Sunday, February 1, 2015

Review: Hero of Rome by Douglas Jackson

A historical fiction review by  © 2015

When I first met Gaius Valerius Verrens in the opening chapters of "Hero of Rome" by Scottish author Douglas Jackson, he was leading his cohort into a Silurian hill fort bristling with Celtic spears on a hilltop in Nero's Roman Britain.  In this first novel of a new series, Jackson skillfully fleshed out his new protagonist with a backstory that included tutelage by the famous philosopher Seneca, a deep sense of honor instilled by his patrician father and a warrior's courage developed over his course of service with the XXth Legion.  It was also quickly apparent that Valerius was respected by his men because he, in turn, respected them - all except a particularly nasty centurion named Crespo, who would eventually create the flashpoint for Boudicca's famous revolt.

I had not read any summaries of the novel before I started listening to this tale (this review is based on an unabridged performance recorded for but I immediately knew what was going to happen to Valerius when he is sent with his cohort to winter in Colonia - Camulodunum - the scene of the first massacre of the Boudiccan Revolt.  Knowing this was a first novel in a new series, however, I just wasn't sure how Jackson would extract Valerius so he could fight another day, as the Celtic destruction of Camulodunum was quite complete according to the ancient sources and evidenced by the destruction layer found by archaeologists.

When Valerius arrives in Colonia, he finds the thriving town, then capital of Roman Britain, protected by rather aged and grizzled Roman veterans from the original invasion of the island by the emperor Claudius, equipped with rusty swords and disintegrating armor.  Falco, the veteran centurion, quickly demonstrates how tough his men can be, however, when he challenges Valerius' men to a shoving match.  Valerius also meets the local Trinovantes chieftain, Lucillus, who is trying so hard to be accepted as an equal to the other Roman residents.  Then, Valerius is instantly captivated by the chieftain's auburn-haired daughter, Mave, and begins a subtle campaign to win her heart.

Again, Jackson carefully sculpts these characters to bring them to life for the reader.  I especially liked Ciaran, an Iceni nobleman who already realized there was little hope of actually defeating the Romans so was trying his best to develop a peaceful relationship with them.

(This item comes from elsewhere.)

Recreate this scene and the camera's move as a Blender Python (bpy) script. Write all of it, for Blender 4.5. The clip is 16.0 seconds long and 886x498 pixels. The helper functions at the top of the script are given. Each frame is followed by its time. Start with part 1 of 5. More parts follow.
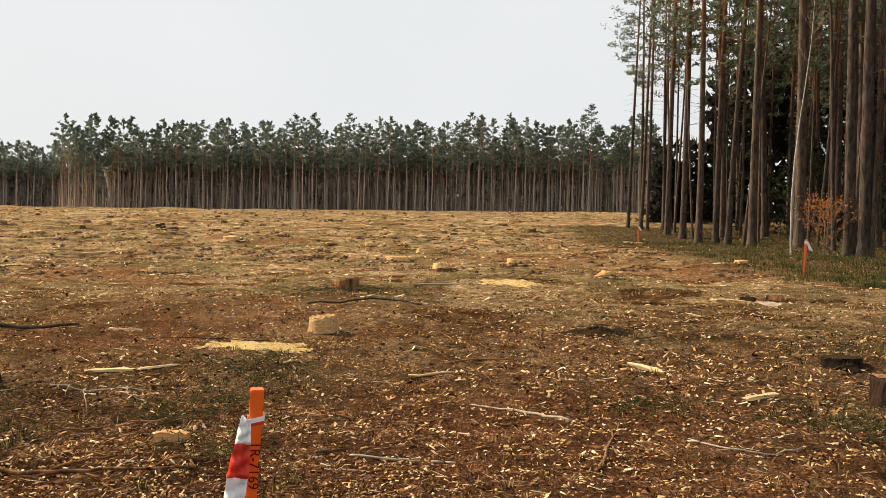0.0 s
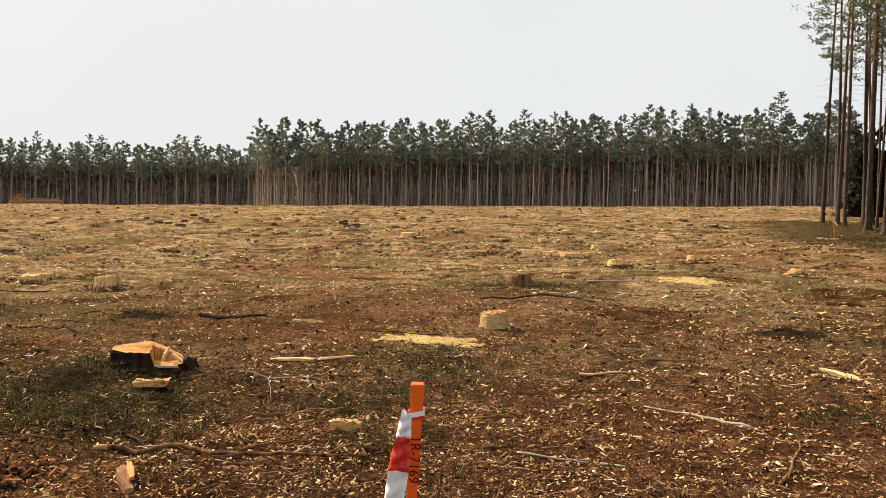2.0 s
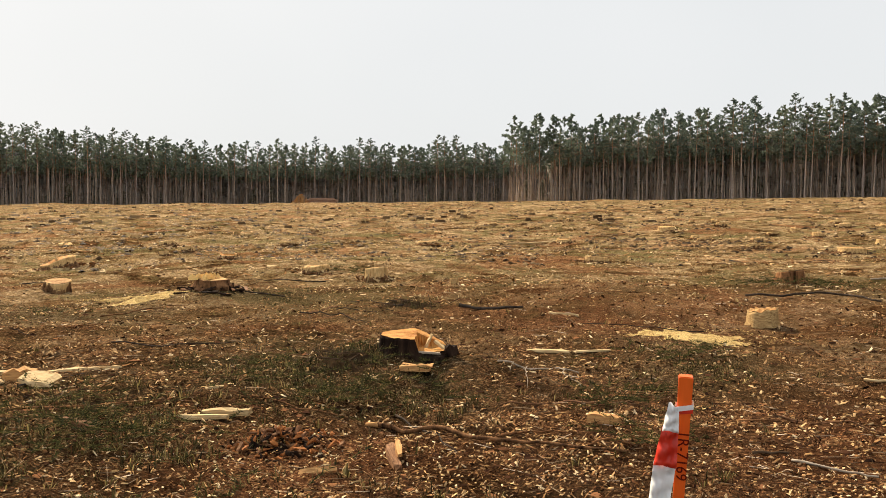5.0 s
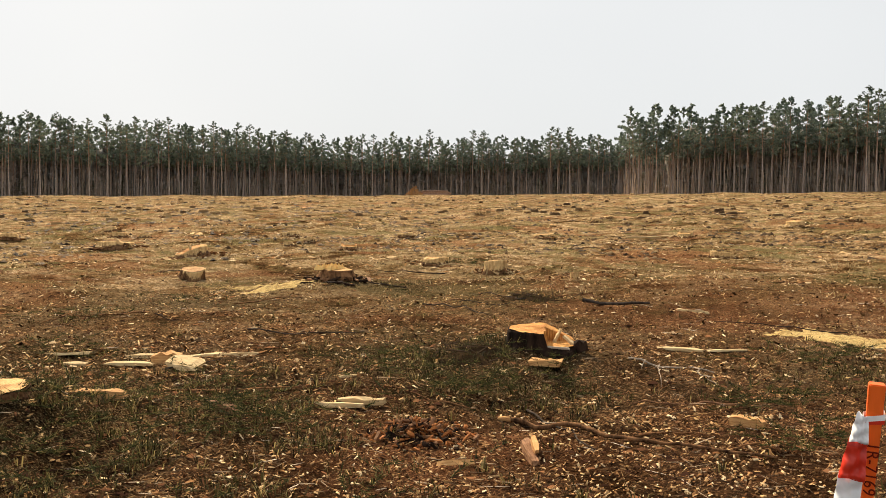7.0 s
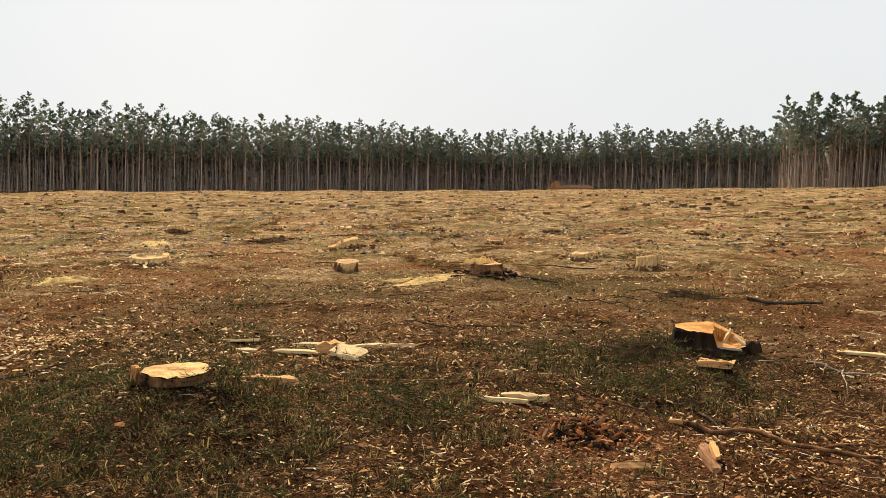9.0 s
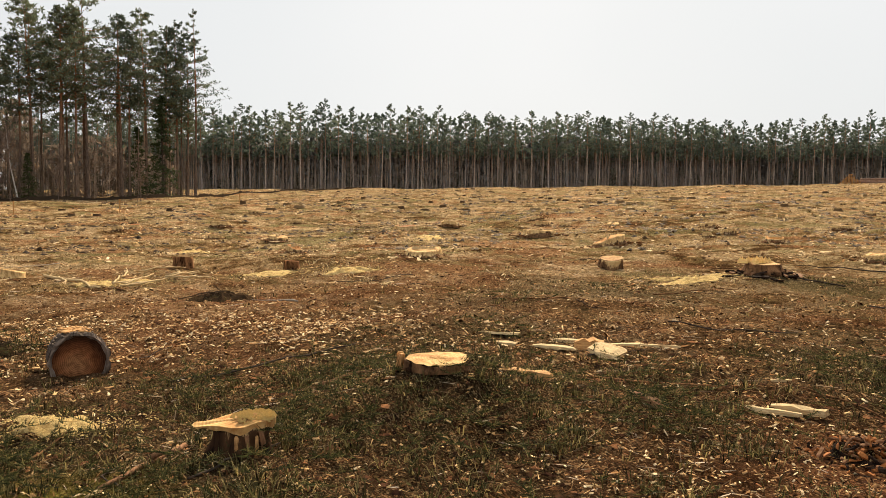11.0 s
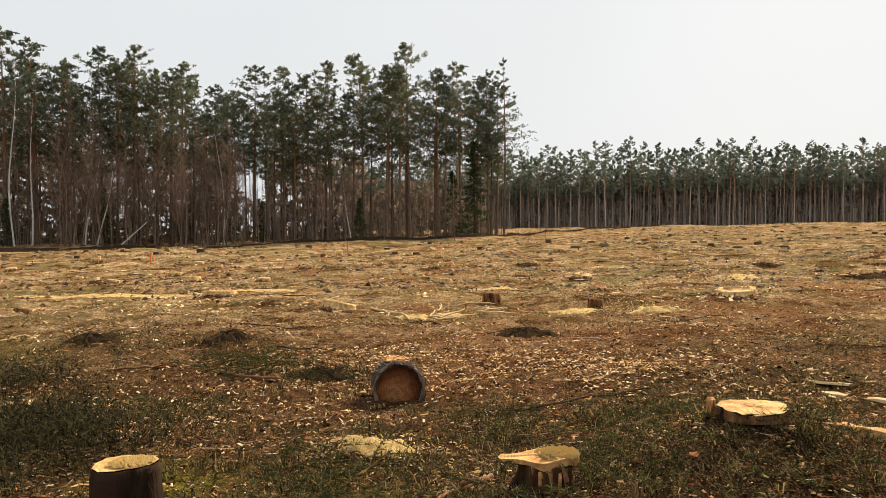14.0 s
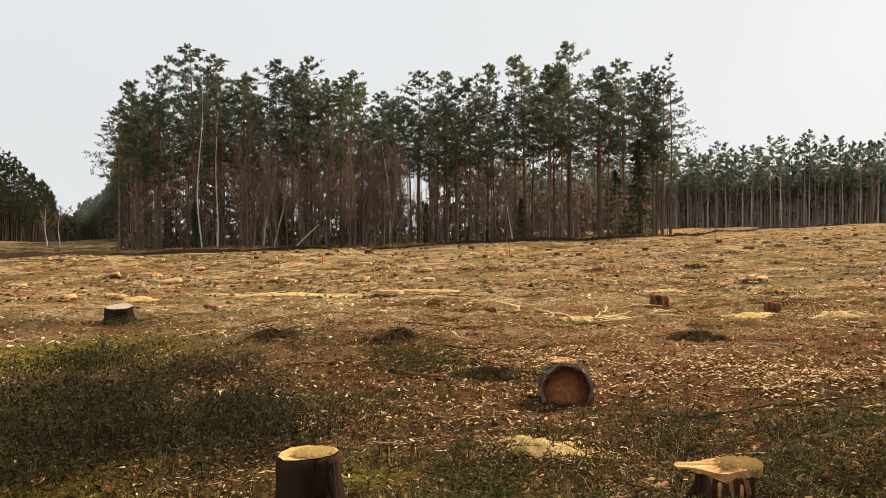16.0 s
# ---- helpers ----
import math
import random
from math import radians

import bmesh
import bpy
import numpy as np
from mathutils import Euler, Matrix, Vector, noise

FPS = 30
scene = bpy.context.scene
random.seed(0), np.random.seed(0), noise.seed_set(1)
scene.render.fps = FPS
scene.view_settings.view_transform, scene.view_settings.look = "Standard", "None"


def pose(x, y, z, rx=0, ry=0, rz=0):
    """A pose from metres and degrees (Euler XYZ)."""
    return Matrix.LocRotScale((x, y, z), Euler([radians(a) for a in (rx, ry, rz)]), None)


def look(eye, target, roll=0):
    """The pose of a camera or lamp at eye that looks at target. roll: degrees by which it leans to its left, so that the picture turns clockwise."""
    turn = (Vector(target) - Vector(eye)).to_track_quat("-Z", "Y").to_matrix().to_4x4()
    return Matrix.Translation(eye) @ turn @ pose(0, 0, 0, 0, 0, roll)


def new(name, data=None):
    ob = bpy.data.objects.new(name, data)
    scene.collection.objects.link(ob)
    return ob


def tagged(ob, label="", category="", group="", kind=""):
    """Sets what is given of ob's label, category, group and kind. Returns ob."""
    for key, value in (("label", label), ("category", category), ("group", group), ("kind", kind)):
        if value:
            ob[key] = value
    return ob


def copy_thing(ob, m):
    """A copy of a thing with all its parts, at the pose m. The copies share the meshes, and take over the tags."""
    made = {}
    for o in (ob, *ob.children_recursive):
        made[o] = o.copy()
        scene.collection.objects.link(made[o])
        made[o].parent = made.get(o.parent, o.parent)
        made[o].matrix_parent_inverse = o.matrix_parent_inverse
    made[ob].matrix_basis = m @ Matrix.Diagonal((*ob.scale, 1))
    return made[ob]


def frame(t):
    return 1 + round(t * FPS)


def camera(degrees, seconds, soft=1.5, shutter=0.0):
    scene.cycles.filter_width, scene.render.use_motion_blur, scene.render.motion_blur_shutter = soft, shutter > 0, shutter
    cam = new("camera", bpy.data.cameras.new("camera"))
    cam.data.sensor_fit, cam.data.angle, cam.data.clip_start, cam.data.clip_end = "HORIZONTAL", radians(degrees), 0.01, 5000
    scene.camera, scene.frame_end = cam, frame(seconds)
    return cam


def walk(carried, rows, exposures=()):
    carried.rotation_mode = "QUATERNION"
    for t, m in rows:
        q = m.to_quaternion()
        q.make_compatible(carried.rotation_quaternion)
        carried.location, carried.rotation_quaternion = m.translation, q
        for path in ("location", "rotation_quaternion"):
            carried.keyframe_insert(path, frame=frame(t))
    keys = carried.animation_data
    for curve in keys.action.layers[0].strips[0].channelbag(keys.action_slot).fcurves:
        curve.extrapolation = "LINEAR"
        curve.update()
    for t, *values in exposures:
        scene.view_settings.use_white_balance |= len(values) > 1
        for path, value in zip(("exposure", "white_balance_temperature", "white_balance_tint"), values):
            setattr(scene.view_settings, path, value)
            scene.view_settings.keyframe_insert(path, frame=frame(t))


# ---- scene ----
cam = camera(56.28, 16.0, soft=0.7)
PATH = [
    (0, pose(-0.5511, 1.0261, 1.4753, 87.993, -0.490, -0.673)),
    (0.5, pose(-0.5391, 1.0814, 1.4683, 87.895, -0.316, 2.254)),
    (1, pose(-0.5188, 1.0589, 1.4761, 87.785, -0.348, 5.766)),
    (1.5, pose(-0.5150, 1.0760, 1.4721, 87.724, -0.289, 8.437)),
    (2, pose(-0.5126, 1.0908, 1.4708, 87.661, -0.159, 11.359)),
    (2.5, pose(-0.5080, 1.1021, 1.4678, 87.624, 0.038, 13.833)),
    (3, pose(-0.5069, 1.1104, 1.4637, 87.541, 0.190, 15.953)),
    (3.5, pose(-0.5130, 1.0974, 1.4652, 87.461, 0.238, 18.883)),
    (4, pose(-0.5233, 1.0964, 1.4585, 87.404, 0.309, 22.091)),
    (4.5, pose(-0.5502, 1.1019, 1.4538, 87.332, 0.347, 26.001)),
    (4.7, pose(-0.5384, 1.1118, 1.4411, 87.381, 0.436, 27.228)),
    (5.05, pose(-0.5560, 1.1115, 1.4394, 87.373, 0.490, 29.040)),
    (5.4, pose(-0.5780, 1.1059, 1.4392, 87.321, 0.478, 30.639)),
    (5.75, pose(-0.6037, 1.0970, 1.4398, 87.241, 0.419, 32.069)),
    (6.1, pose(-0.6324, 1.0868, 1.4407, 87.148, 0.332, 33.375)),
    (6.45, pose(-0.6633, 1.0772, 1.4412, 87.059, 0.233, 34.600)),
    (6.8, pose(-0.6956, 1.0703, 1.4406, 86.989, 0.141, 35.789)),
    (7, pose(-0.7113, 1.0627, 1.4451, 86.914, 0.257, 36.455)),
    (7.5, pose(-0.7582, 1.0558, 1.4434, 86.834, 0.139, 38.155)),
    (8, pose(-0.8276, 1.0489, 1.4338, 86.739, 0.064, 40.694)),
    (8.5, pose(-0.8796, 1.0365, 1.4325, 86.628, 0.213, 43.310)),
    (9, pose(-0.9241, 1.0279, 1.4280, 86.591, 0.274, 46.111)),
    (9.5, pose(-0.9576, 1.0524, 1.4230, 86.492, 0.438, 50.159)),
    (10, pose(-0.9486, 1.0815, 1.4183, 86.407, 0.396, 56.937)),
    (10.2, pose(-0.9230, 1.0862, 1.4242, 86.360, 0.425, 58.723)),
    (10.55, pose(-0.9139, 1.0914, 1.4259, 86.350, 0.442, 61.564)),
    (10.9, pose(-0.9084, 1.1014, 1.4260, 86.412, 0.447, 63.941)),
    (11.25, pose(-0.9057, 1.1135, 1.4252, 86.550, 0.452, 66.019)),
    (11.6, pose(-0.9052, 1.1251, 1.4239, 86.774, 0.468, 67.961)),
    (11.95, pose(-0.9060, 1.1338, 1.4227, 87.090, 0.505, 69.933)),
    (12.3, pose(-0.9074, 1.1369, 1.4221, 87.505, 0.574, 72.100)),
    (12.5, pose(-0.9210, 1.1329, 1.4201, 87.929, 0.512, 73.432)),
    (13, pose(-0.9251, 1.1315, 1.4199, 88.596, 0.639, 76.792)),
    (13.5, pose(-0.9235, 1.1138, 1.4209, 89.111, 0.753, 81.500)),
    (14, pose(-0.9238, 1.1103, 1.4220, 89.336, 0.974, 85.328)),
    (14.5, pose(-0.9310, 1.0975, 1.4206, 89.528, 1.185, 88.795)),
    (15, pose(-0.9344, 1.0847, 1.4186, 89.549, 1.160, 91.660)),
    (15.5, pose(-0.9326, 1.0721, 1.4206, 89.610, 1.155, 94.350)),
    (16, pose(-0.9286, 1.0573, 1.4197, 89.609, 1.127, 96.443)),
]
walk(cam, PATH, [(0, 0.75), (16, 0.75)])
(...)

But these first attempts at reconciliation are thwarted when the greedy Roman procurator, Catus Decianus, attempts to seize all of the Iceni land when the Iceni King, Prasutagus, dies.  Leading Romans, including Seneca, had also suddenly recalled loans to the British elite resulting in brutal property seizures, just as portrayed in the novel.

Seneca by Joseph Wilton.  Photographed at the
J. Paul Getty Museum by Mary Harrsch © 2005.

Decianus, the provincial procurator of Roman Britain,  is said to have been based in Colonia at the time of the revolt but the ancient sources said he "sent" only 200 men when he received the town's plea for help, so scholars assume he must have been in Londinium at the time.  This is reflected in the novel as well. The depth of Douglas' research is obvious from the narrative's detail.

Although Decianus is villified as greedy, both in the novel and in the ancient sources, his failure to recognize any claim by Boudicca was not unusual. Both H. H. Scullard, in his 1982 work "From the Gracchi to Nero", and John Morris, in his 1982 work "Londinium: London in the Roman Empire", point out that it was normal Roman practice to allow allied kingdoms their independence only for the lifetime of their client king, who would then agree to leave his kingdom to Rome in his will. This occured in the eastern provinces of Bithynia and Galatia.  Roman law also allowed inheritance only through the male line, so Rome would not normally have allowed the ascension of a client queen.  Boudicca may have thought otherwise, however, due to the Roman support of the Brigantes queen, Cartimandua.  Of course the flogging of Boudicca and the subsequent alleged rape of her daughters was obviously over the top.

Statue of Boudicca near Westminster Pier as commissioned by Prince Albert and
executed by 
Thomas Thornycroft
 in 1905. Image by Mary Harrsch © 2006

Jackson handles this brutal event with sufficient detail to dismay the reader but does not appall the reader with excessive gore. Likewise, Jackson's battle scenes are absolutely taut with tension.  At times I felt as emotionally spent afterwards as Valerius must have been.

By the climax of the battle at Colonia where Valerius struggles shoulder to shoulder with his comrades to prevent the wildly shrieking Britons from storming the temple of Claudius, I felt such a bond with Valerius that I feared the inevitable - after all, I had read the history!

The Temple of Claudius in Camulodunum was beseiged by the Britons for
two days before it fell and defenders were massacred.
Ultimately, though, Jackson succeeds at believably extracting Valerius from the jaws of death, but at a terrible price, both physically and emotionally, leaving an imprint on his character that will obviously affect his behavior in subsequent novels.

I highly recommend this novel and have become so captivated by Valerius I have already started the second book, "Defender of Rome."